Data block:
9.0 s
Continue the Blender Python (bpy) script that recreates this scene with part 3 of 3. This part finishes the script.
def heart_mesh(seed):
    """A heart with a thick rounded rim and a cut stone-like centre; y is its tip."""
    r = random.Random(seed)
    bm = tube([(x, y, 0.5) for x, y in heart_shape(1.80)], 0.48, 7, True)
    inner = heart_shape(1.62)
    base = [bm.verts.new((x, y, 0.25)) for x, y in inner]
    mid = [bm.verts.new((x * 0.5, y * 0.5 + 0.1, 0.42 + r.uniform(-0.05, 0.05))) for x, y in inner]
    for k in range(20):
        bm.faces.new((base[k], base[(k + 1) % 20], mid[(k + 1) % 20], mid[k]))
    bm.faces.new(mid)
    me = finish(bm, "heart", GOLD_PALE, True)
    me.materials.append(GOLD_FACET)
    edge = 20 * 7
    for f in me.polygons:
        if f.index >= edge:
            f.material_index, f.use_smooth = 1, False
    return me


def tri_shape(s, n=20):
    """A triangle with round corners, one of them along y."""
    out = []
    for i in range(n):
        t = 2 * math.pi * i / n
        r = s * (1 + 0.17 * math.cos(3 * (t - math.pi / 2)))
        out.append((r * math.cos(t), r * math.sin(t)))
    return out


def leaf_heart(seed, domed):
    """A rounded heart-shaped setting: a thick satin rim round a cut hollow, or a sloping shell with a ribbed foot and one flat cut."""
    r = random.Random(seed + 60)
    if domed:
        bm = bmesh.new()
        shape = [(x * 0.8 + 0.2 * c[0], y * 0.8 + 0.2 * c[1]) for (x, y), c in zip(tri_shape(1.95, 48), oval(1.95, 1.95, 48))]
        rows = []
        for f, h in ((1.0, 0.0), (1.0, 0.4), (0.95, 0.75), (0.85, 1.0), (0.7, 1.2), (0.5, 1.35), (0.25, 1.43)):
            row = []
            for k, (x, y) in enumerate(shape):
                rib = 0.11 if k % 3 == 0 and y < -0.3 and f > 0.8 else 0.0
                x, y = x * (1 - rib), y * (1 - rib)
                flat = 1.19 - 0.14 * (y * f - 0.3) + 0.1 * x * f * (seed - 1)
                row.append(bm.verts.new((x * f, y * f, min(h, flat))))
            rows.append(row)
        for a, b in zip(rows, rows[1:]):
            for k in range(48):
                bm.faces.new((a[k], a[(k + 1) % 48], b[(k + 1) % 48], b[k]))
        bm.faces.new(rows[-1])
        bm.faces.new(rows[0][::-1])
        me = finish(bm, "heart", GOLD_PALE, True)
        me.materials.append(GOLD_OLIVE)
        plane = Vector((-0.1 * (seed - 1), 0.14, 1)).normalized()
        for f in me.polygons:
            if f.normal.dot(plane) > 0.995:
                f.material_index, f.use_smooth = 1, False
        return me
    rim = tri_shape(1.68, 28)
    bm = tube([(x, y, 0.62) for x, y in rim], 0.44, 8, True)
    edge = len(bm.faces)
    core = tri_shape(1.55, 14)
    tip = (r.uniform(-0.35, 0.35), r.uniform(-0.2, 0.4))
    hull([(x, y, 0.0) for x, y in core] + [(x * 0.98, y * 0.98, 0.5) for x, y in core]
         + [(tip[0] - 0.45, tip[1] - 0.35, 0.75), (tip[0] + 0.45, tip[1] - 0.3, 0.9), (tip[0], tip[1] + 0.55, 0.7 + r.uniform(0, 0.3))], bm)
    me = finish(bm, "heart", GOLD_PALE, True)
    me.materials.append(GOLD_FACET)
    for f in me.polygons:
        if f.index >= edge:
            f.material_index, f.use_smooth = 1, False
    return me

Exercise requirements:
Copy out every line of the data above, exactly as given.

Result for this task:
9.0 s
Continue the Blender Python (bpy) script that recreates this scene with part 3 of 3. This part finishes the script.
def heart_mesh(seed):
    """A heart with a thick rounded rim and a cut stone-like centre; y is its tip."""
    r = random.Random(seed)
    bm = tube([(x, y, 0.5) for x, y in heart_shape(1.80)], 0.48, 7, True)
    inner = heart_shape(1.62)
    base = [bm.verts.new((x, y, 0.25)) for x, y in inner]
    mid = [bm.verts.new((x * 0.5, y * 0.5 + 0.1, 0.42 + r.uniform(-0.05, 0.05))) for x, y in inner]
    for k in range(20):
        bm.faces.new((base[k], base[(k + 1) % 20], mid[(k + 1) % 20], mid[k]))
    bm.faces.new(mid)
    me = finish(bm, "heart", GOLD_PALE, True)
    me.materials.append(GOLD_FACET)
    edge = 20 * 7
    for f in me.polygons:
        if f.index >= edge:
            f.material_index, f.use_smooth = 1, False
    return me


def tri_shape(s, n=20):
    """A triangle with round corners, one of them along y."""
    out = []
    for i in range(n):
        t = 2 * math.pi * i / n
        r = s * (1 + 0.17 * math.cos(3 * (t - math.pi / 2)))
        out.append((r * math.cos(t), r * math.sin(t)))
    return out


def leaf_heart(seed, domed):
    """A rounded heart-shaped setting: a thick satin rim round a cut hollow, or a sloping shell with a ribbed foot and one flat cut."""
    r = random.Random(seed + 60)
    if domed:
        bm = bmesh.new()
        shape = [(x * 0.8 + 0.2 * c[0], y * 0.8 + 0.2 * c[1]) for (x, y), c in zip(tri_shape(1.95, 48), oval(1.95, 1.95, 48))]
        rows = []
        for f, h in ((1.0, 0.0), (1.0, 0.4), (0.95, 0.75), (0.85, 1.0), (0.7, 1.2), (0.5, 1.35), (0.25, 1.43)):
            row = []
            for k, (x, y) in enumerate(shape):
                rib = 0.11 if k % 3 == 0 and y < -0.3 and f > 0.8 else 0.0
                x, y = x * (1 - rib), y * (1 - rib)
                flat = 1.19 - 0.14 * (y * f - 0.3) + 0.1 * x * f * (seed - 1)
                row.append(bm.verts.new((x * f, y * f, min(h, flat))))
            rows.append(row)
        for a, b in zip(rows, rows[1:]):
            for k in range(48):
                bm.faces.new((a[k], a[(k + 1) % 48], b[(k + 1) % 48], b[k]))
        bm.faces.new(rows[-1])
        bm.faces.new(rows[0][::-1])
        me = finish(bm, "heart", GOLD_PALE, True)
        me.materials.append(GOLD_OLIVE)
        plane = Vector((-0.1 * (seed - 1), 0.14, 1)).normalized()
        for f in me.polygons:
            if f.normal.dot(plane) > 0.995:
                f.material_index, f.use_smooth = 1, False
        return me
    rim = tri_shape(1.68, 28)
    bm = tube([(x, y, 0.62) for x, y in rim], 0.44, 8, True)
    edge = len(bm.faces)
    core = tri_shape(1.55, 14)
    tip = (r.uniform(-0.35, 0.35), r.uniform(-0.2, 0.4))
    hull([(x, y, 0.0) for x, y in core] + [(x * 0.98, y * 0.98, 0.5) for x, y in core]
         + [(tip[0] - 0.45, tip[1] - 0.35, 0.75), (tip[0] + 0.45, tip[1] - 0.3, 0.9), (tip[0], tip[1] + 0.55, 0.7 + r.uniform(0, 0.3))], bm)
    me = finish(bm, "heart", GOLD_PALE, True)
    me.materials.append(GOLD_FACET)
    for f in me.polygons:
        if f.index >= edge:
            f.material_index, f.use_smooth = 1, False
    return me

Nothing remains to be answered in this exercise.